Simon, vivido por Jeremy Irons, representa um tipo de vilão que complementa com perfeição essa condução frenética da trama, assim como o propósito básico de matar McClane. Ele é um terrorista louco, mas que pensa objetivamente no seu plano. O jogo proposto por ele tem um motivo prático, o que o diferencia de um vilão sádico cuja forma de matar é repleta de requintes de crueldade e planos mirabolantes (um tipo imortalizado nos quadrinhos pela figura do Coringa, por exemplo). Embora a trama relativa ao plano dos bandidos seja cheia de pormenores, a apresentação do bando e do plano em si é feita de forma tão sutil (no meio do frenesi das cenas de ação) que são quase secundárias para o filme. A equipe de Simon, na verdade, é explicada como um grupo ligado ao exército alemão misturado com terroristas free-lancers, e é só.

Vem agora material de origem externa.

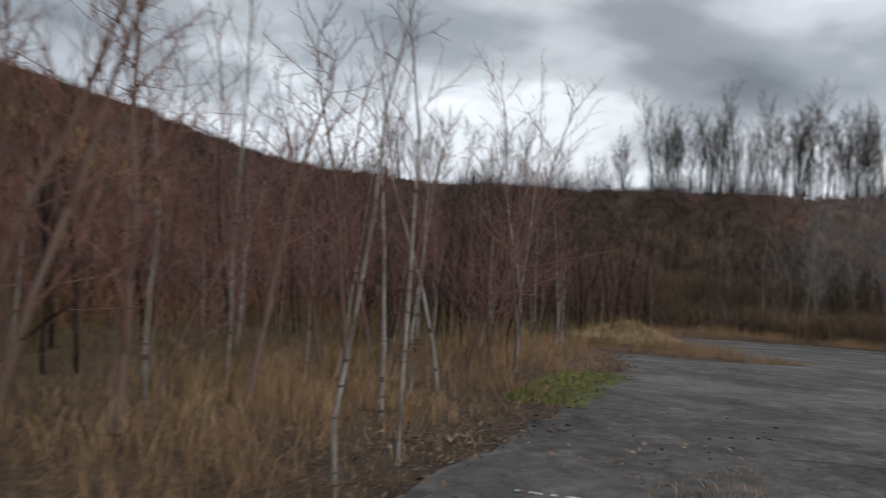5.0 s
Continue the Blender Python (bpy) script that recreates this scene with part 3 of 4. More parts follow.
class Tree:
    """Grows a bare tree as two sets of tubes: stems, and the finer branches and twigs."""

    def __init__(self, seed):
        self.r = random.Random(seed)
        self.wood, self.fine = ([], []), ([], [])

    def shoot(self, start, way, length, radius, level, depth, spec):
        r = self.r
        steps = 7 if level == 0 else (1 if level == depth else (spec.get("bend", 3) if level == 1 else 3))
        pts, d = [Vector(start)], Vector(way).normalized()
        for i in range(steps):
            d = (d + Vector((r.gauss(0, 1), r.gauss(0, 1), r.gauss(0, 0.6))) * spec["wander"] * (0.5 if level == 0 else 1.0) + Vector((0, 0, spec["rise"] if level else spec.get("upright", 0.0)))).normalized()
            pts.append(pts[-1] + d * (length / steps))
        end = 0.18 if level == 0 else 0.1
        radii = [max(radius * (1 - (1 - end) * i / steps), spec.get("least", 0.0045)) for i in range(steps + 1)]
        store = self.wood if level <= spec.get("wooden", 0) else self.fine
        tube(pts, radii, 9 if radius > 0.15 else (6 if radius > 0.05 else (4 if radius > 0.02 else 3)), *store)
        if level >= depth:
            return
        n = spec["count"][level]
        first = spec["first"] if level == 0 else 0.2
        for k in range(n):
            f = first + (0.98 - first) * (k + r.random() * 0.8) / n
            i = min(int(f * steps), steps - 1)
            p = pts[i].lerp(pts[i + 1], f * steps - i)
            axis = (pts[i + 1] - pts[i]).normalized()
            spin = 2.4 * k + r.uniform(-0.6, 0.6)
            a = axis.orthogonal().normalized()
            a.rotate(Matrix.Rotation(spin, 3, axis))
            if spec.get("pull") and level == 0:
                a = (a + Vector(spec["pull"])).normalized()
            ang = radians(spec["angle"][level] + r.gauss(0, 9))
            way2 = axis * math.cos(ang) + a * math.sin(ang)
            shrink = spec["shrink"][level] * (1 - spec["cone"] * (f - first) / (1 - first) if level == 0 else 1 - 0.45 * f) * r.uniform(0.7, 1.2)
            here = radii[0] * (1 - (1 - end) * f)
            self.shoot(p, way2, length * shrink, max(here * spec["thin"] * r.uniform(0.75, 1.1), spec.get("least", 0.0045)), level + 1, depth, spec)

    def meshes(self, name, stem_mat, fine_mat):
        a = mesh_fast(name + "_trunk", np.array([tuple(v) for v in self.wood[0]]), np.array(self.wood[1]), stem_mat)
        b = mesh_fast(name + "_crown", np.array([tuple(v) for v in self.fine[0]]), np.array(self.fine[1]), fine_mat)
        return a, b


def tree_thing(name, meshes, m, label, category="tree", group=""):
    ob = new(name)
    ob.empty_display_size = 0.3
    ob.matrix_basis = m
    tagged(ob, label, category, group)
    part("trunk", meshes[0], ob)
    part("crown", meshes[1], ob)
    return ob


PALESTEM = material("pale smooth bark", plain((0.10, 0.08, 0.06), (0.27, 0.23, 0.185), 4.0))
SLIMSTEM = material("whitish young bark", island_look([(0.0, (0.065, 0.0546, 0.0455)), (0.55, (0.1495, 0.1261, 0.1066)), (1.0, (0.481, 0.429, 0.3705))], by_object=True, share=0.8, scale=0.8, drift_by=0.5))
GREYTWIG = material("grey young twigs", island_look([(0.0, (0.098, 0.0850, 0.0750)), (0.5, (0.205, 0.1810, 0.1610)), (1.0, (0.435, 0.392, 0.350))]))
# paler than TWIG: the haze of distance is put into the colour
HAZETWIG = material("grey brown crest twigs lightened as haze", island_look([(0.0, (0.038, 0.032, 0.029)), (0.5, (0.082, 0.069, 0.062)), (1.0, (0.15, 0.128, 0.115))]))
SLIM = dict(wander=0.08, rise=0.10, count=(34, 9, 0), first=0.34, angle=(36, 34), shrink=(0.22, 0.42), cone=0.55, thin=0.33, upright=0.12)
POLE = dict(wander=0.15, rise=0.10, count=(25, 8, 0), first=0.18, angle=(42, 38), shrink=(0.27, 0.48), cone=0.5, thin=0.45)
ROUND = dict(wander=0.08, rise=0.15, count=(16, 8, 5), first=0.22, angle=(40, 36, 34), shrink=(0.42, 0.46, 0.44), cone=0.0, upright=0.06, thin=0.36, least=0.0135)
BIG = dict(wander=0.16, rise=0.045, count=(13, 9, 7, 5), first=0.30, angle=(50, 46, 42, 38), shrink=(0.52, 0.46, 0.42, 0.42), cone=0.45, thin=0.58, wooden=1, bend=7, least=0.008)


def stems(seed, n, spread, tall, radius, depth, spec, tilt=0.12):
    """A tree of n stems from one root."""
    t = Tree(seed)
    for k in range(n):
        a = 2 * math.pi * k / max(n, 1) + t.r.uniform(-0.4, 0.4)
        d = Vector((math.cos(a) * tilt, math.sin(a) * tilt, 1)) if n > 1 else Vector((t.r.gauss(0, 0.04), t.r.gauss(0, 0.04), 1))
        t.shoot((math.cos(a) * spread, math.sin(a) * spread, -0.25), d, tall * t.r.uniform(0.8, 1.1), radius * t.r.uniform(0.75, 1.1), 0, depth, spec)
    return t


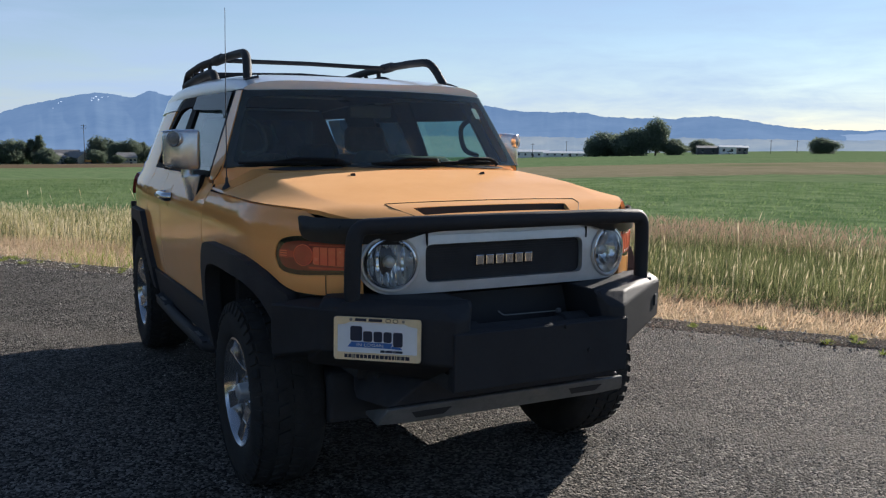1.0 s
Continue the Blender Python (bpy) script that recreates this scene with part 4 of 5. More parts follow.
# ---------------------------------------------------------------- wheels
def make_wheel(x_face, s):
    """One wheel at the origin with its outer face towards s * x: hub with tyre and rim."""
    hub = part("wheel", bm_lathe([(0.0, -0.03), (0.15, -0.03), (0.15, -0.06), (0.0, -0.06)], "x", 28), STEEL, None, "alloy wheel with chunky all-terrain tyre", smooth=True)
    prof = [(0.222, 0.005), (0.232, 0.018), (0.262, 0.030), (0.310, 0.036), (0.352, 0.030), (0.384, 0.010), (0.393, -0.012), (0.396, -0.06), (0.397, -0.115), (0.396, -0.17), (0.393, -0.218), (0.384, -0.240),
            (0.352, -0.262), (0.310, -0.268), (0.262, -0.262), (0.222, -0.235)]
    tyre = part("tyre", bm_lathe(prof, "x", 56), RUBBER, hub, "black all-terrain tyre with raised tread blocks", smooth=True, sharp=60)
    bm = bmesh.new()
    for i in range(44):
        a0 = 2 * math.pi * i / 44
        for j, (c, w) in enumerate(((-0.010, 0.040), (-0.072, 0.046), (-0.135, 0.046), (-0.205, 0.040))):
            a = a0 + (0.07 if j % 2 else 0.0)
            rot = Matrix.Rotation(a, 4, "X")
            r0 = 0.392 if j in (1, 2) else 0.386
            tilt = 0.35 if j % 2 else -0.35
            cor = []
            for dx in (-w / 2, w / 2):
                for da in (-0.017, 0.017):
                    for dr in (-0.012, 0.012):
                        cor.append(rot @ Vector((c + dx, da + tilt * dx, r0 + dr - (0.006 if (j in (0, 3) and (dx > 0) == (j == 0)) else 0))))
            vs = [bm.verts.new(p) for p in cor]
            for q in ((0, 1, 3, 2), (4, 6, 7, 5), (0, 4, 5, 1), (2, 3, 7, 6), (1, 5, 7, 3)):
                bm.faces.new([vs[k] for k in q])
        # shoulder lug on the outer wall
        rot = Matrix.Rotation(a0 + 0.035, 4, "X")
        cor = [rot @ Vector(p) for p in ((0.030, -0.014, 0.345), (0.030, 0.014, 0.345), (0.016, 0.018, 0.386), (0.016, -0.018, 0.386), (0.037, -0.013, 0.347), (0.037, 0.013, 0.347), (0.024, 0.016, 0.388), (0.024, -0.016, 0.388))]
        vs = [bm.verts.new(p) for p in cor]
        for q in ((4, 5, 6, 7), (0, 4, 7, 3), (1, 2, 6, 5), (3, 7, 6, 2), (0, 1, 5, 4)):
            bm.faces.new([vs[k] for k in q])
    bmesh.ops.recalc_face_normals(bm, faces=bm.faces[:])
    tagged(part("tread", bm, RUBBER, tyre), kind="stuff")
    rim = part("rim", bm_lathe([(0.236, 0.012), (0.238, 0.020), (0.230, 0.022), (0.222, 0.012), (0.212, -0.01), (0.206, -0.06), (0.200, -0.16), (0.215, -0.23), (0.232, -0.238)], "x", 48), ALLOY, hub, "silver six-spoke alloy rim", smooth=True)
    part("rim_well", bm_lathe([(0.205, -0.07), (0.0, -0.075)], "x", 40), CAVITY, rim)
    for i in range(6):
        rot = Matrix.Rotation(2 * math.pi * i / 6 + 0.2, 4, "X")
        outer = [(0.010, -0.038, 0.215), (0.010, 0.038, 0.215), (-0.012, -0.033, 0.135), (-0.012, 0.033, 0.135), (-0.040, -0.042, 0.214), (-0.040, 0.042, 0.214), (-0.055, -0.037, 0.135), (-0.055, 0.037, 0.135)]
        inner = [(-0.012, -0.033, 0.136), (-0.012, 0.033, 0.136), (-0.036, -0.044, 0.060), (-0.036, 0.044, 0.060), (-0.055, -0.037, 0.136), (-0.055, 0.037, 0.136), (-0.065, -0.044, 0.060), (-0.065, 0.044, 0.060)]
        part("spoke", join(bm_hull([rot @ Vector(p) for p in outer], 0.003), bm_hull([rot @ Vector(p) for p in inner], 0.003)), ALLOY, rim)
    part("centre_cap", bm_lathe([(0.0, 0.022), (0.026, 0.020), (0.036, 0.012), (0.040, -0.030), (0.078, -0.036), (0.084, -0.046), (0.084, -0.07)], "x", 28), SILVER, rim, smooth=True)
    for i in range(6):
        a = 2 * math.pi * (i + 0.5) / 6 + 0.2
        part("lug_nut", bm_lathe([(0.0, -0.014), (0.010, -0.016), (0.011, -0.045)], "x", 6, (0, 0.058 * math.cos(a), 0.058 * math.sin(a))), CHROME, rim)
    return hub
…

Toda essa construção meticulosa de McTiernan criou um filme com uma qualidade pouco comum ao cinema de ação de hoje – na verdade, talvez essa seja uma qualidade de toda a obra do diretor e, em parte, do próprio cinema de ação da época – que é o perfeito funcionamento de todos os seus mecanismos quando o filme é exibido em uma tevê, e não no cinema. Isso porque a atração desses filmes não é baseada na grandiosidade dos efeitos de computação gráfica ou no poder de impacto imediato da imagem. A ação está contida na própria ação, ou seja, na movimentação dos corpos em cena e nos perigos que eles enfrentam. A decupagem privilegia planos mais fechados, que não perdem informação em telas menores, e o clima do filme se dá pela proximidade e identificação com o personagem e não pela criação de uma razão de epopéia para a história (como na trilogia O Senhor dos Anéis), que se perde facilmente com a diminuição da tela e do clima completo de imersão.

Podemos, portanto, ficar tranqüilos, pois assistir Duro de Matar: A Vingança em DVD inclui toda adrenalina que essa obra-prima carregava no cinema.